August 10, 2013 § Leave a comment

Released: 2013; Written by: Nathalie Antonia and Dixie Perkinson; Directed by: David Crabtree; With: Nathalie Antonia, Dixie Perkinson, Jim Dowd, K.C. Sterling, Jessica Borden, Tara Redfield, Steve Fite, Shawnda Thomas, Vijaya Kumari, and Chad Strawn.


Contrary to what you may think, Gwyndor is not a magical, mystical character.  There are no wands or dragons or castles in this movie.  Gwyndor is, in fact, Ellie’s (Nathalie Antonia) drunk, estranged father who shows up on her doorstep for her birthday (and for her birthday party, which is occurring just as he appears).  Thus begins the several hundred moments of discomfort through which Ellie must muddle in order to come to a final conclusion regarding her relationship with her dad.

Over the course of the movie, we learn that Gwyndor is crass, charming, brutish, bumbling, and, for better or for worse, Ellie’s relation.  Ellie recounts his past hurtful words and deeds; he gives heartfelt speeches about the brevity of life.  Ellie invites Gwyndor to stay; he delights and then offends her friends.  She gives him water; he is a sot.  The real beauty of Gwyndor is voyeuristic, as it lies in watching him self-destruct with an audience.

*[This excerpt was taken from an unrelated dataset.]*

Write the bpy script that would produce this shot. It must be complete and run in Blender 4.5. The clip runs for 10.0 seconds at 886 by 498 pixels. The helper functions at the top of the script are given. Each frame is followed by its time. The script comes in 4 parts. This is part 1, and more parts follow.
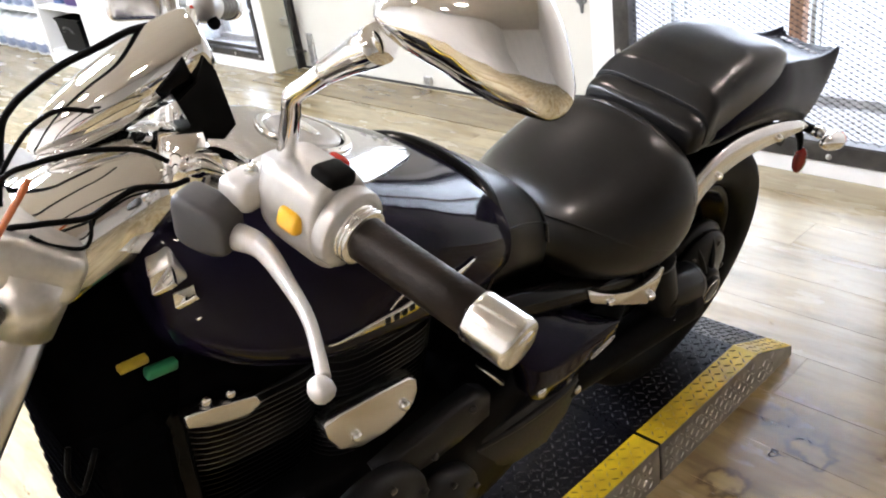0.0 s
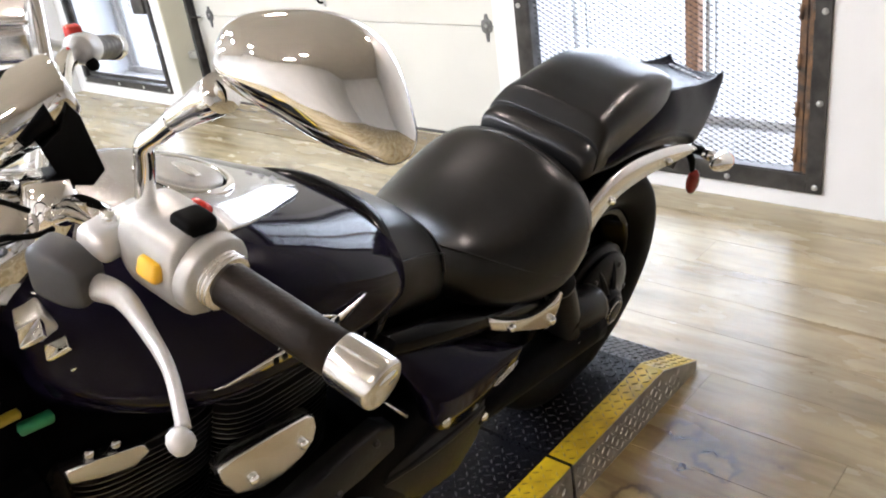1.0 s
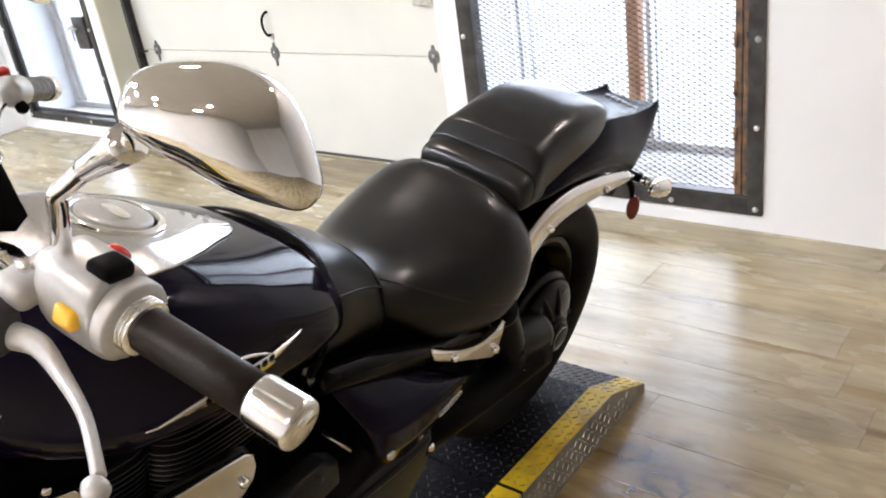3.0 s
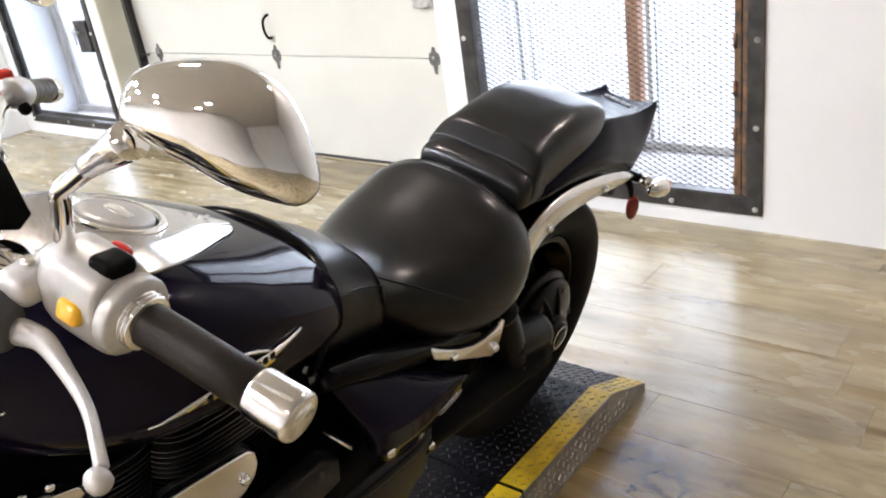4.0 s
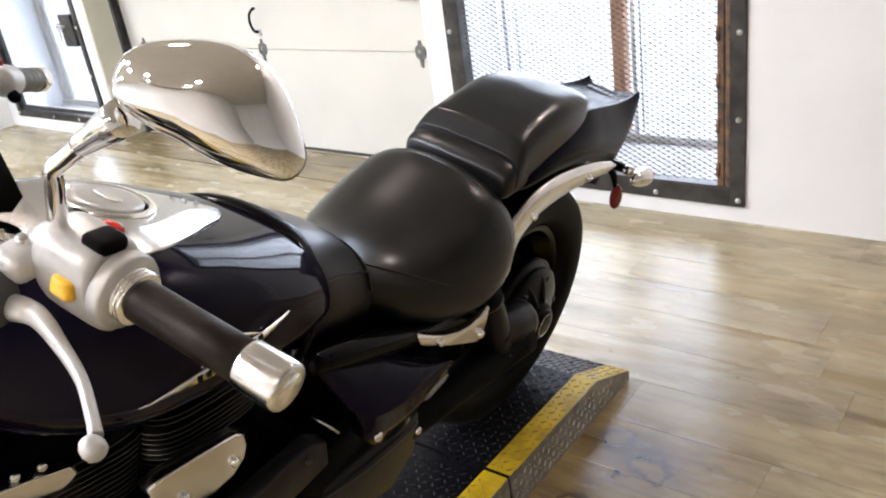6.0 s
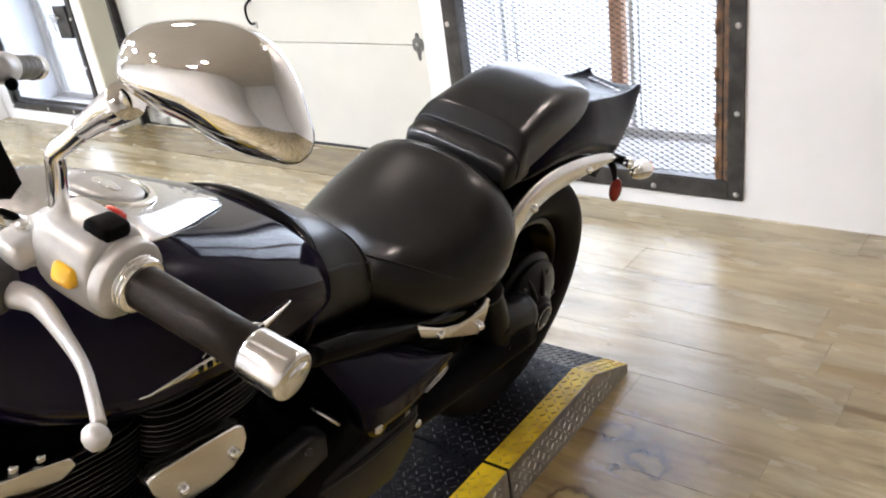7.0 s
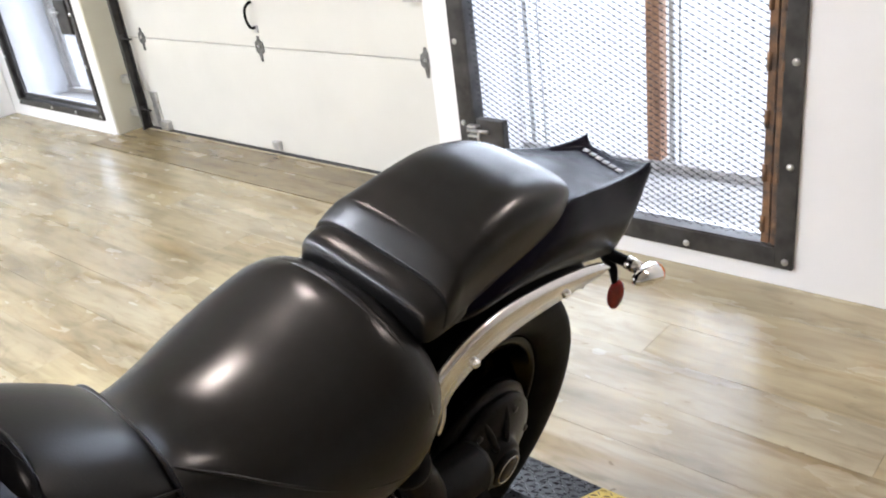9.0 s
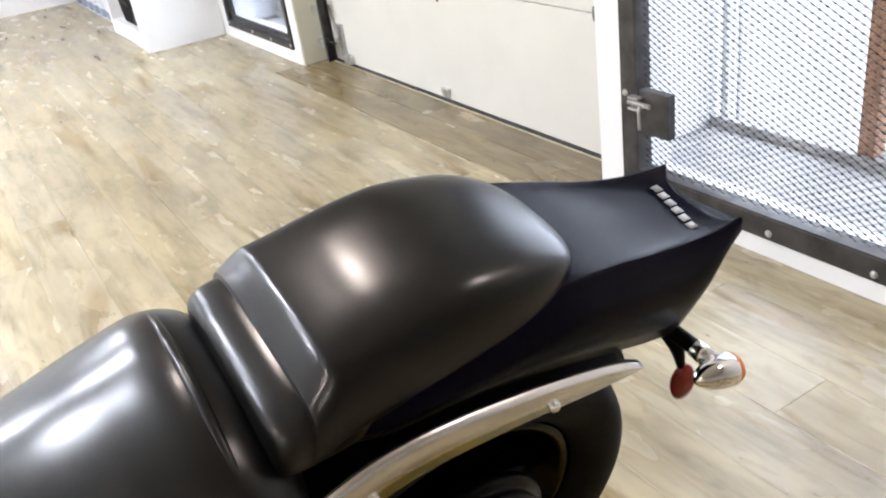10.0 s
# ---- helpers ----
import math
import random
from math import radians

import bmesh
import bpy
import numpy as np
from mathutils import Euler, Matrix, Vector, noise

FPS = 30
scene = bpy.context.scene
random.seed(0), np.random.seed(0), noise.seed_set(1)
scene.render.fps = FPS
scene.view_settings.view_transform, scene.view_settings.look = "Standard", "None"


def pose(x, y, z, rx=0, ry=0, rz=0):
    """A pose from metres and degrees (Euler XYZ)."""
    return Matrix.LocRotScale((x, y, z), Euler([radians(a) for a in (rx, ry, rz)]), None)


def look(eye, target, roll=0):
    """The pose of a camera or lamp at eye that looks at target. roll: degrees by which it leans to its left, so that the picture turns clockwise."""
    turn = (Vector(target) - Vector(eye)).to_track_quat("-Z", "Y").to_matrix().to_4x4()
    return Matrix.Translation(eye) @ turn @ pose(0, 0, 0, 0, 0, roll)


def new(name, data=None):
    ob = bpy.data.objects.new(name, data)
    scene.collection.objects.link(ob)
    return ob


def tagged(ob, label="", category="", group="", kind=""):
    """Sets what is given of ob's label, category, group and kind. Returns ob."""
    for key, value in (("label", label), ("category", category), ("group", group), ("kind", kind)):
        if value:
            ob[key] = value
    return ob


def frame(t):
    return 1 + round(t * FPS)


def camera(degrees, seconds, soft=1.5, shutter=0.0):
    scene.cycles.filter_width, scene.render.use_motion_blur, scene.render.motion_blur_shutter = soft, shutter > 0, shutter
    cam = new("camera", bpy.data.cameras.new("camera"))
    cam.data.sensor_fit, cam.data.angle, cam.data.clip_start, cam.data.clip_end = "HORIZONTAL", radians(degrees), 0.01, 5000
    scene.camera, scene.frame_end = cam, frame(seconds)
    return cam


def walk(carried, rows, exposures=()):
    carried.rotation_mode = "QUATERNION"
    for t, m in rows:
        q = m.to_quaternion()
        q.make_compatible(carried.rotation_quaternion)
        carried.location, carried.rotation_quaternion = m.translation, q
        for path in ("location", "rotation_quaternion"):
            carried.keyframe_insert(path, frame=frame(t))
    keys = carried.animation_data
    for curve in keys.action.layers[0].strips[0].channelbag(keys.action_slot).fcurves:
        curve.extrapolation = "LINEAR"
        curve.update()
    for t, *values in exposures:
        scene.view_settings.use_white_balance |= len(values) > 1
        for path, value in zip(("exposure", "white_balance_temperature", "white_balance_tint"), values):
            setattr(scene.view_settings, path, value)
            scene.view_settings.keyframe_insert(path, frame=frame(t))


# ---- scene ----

The cast is a true ensemble, both in terms of performance and in terms of their narrative purpose.  The guests at Ellie’s party are there to characterize her actual family, the one she’s counted on for everything over the course of her adult life.  They are a colorful (“vibrant”) and varied group whose talents surface as Ellie goes round after round with Gwyndor.

The movie is a slice of real life.  It’s not terribly melodramatic or sensational.  It’s simply about an uncultivated relationship, which means it’s terribly realistic and quietly moving.  Even its humorous moments happen within the scope of the story.  They are neither obviously scripted, nor scripted obviously.

My favorite moment is when Gwyndor lights up his first cigarette in Ellie’s house.  She quietly indicates to him that, “We don’t do smoking inside.”  He responds with an incredulous “Really?” just before pulling two more lengthy drags from the cigarette and putting it out in a full bowl of popcorn.   Ellie is visibly upset by this as it’s a simple, lovely moment representative of all of Gwyndor’s acts in life.  He does something uncouth, he’s asked to cease, and he does, but only after a few extra pulls for good measure.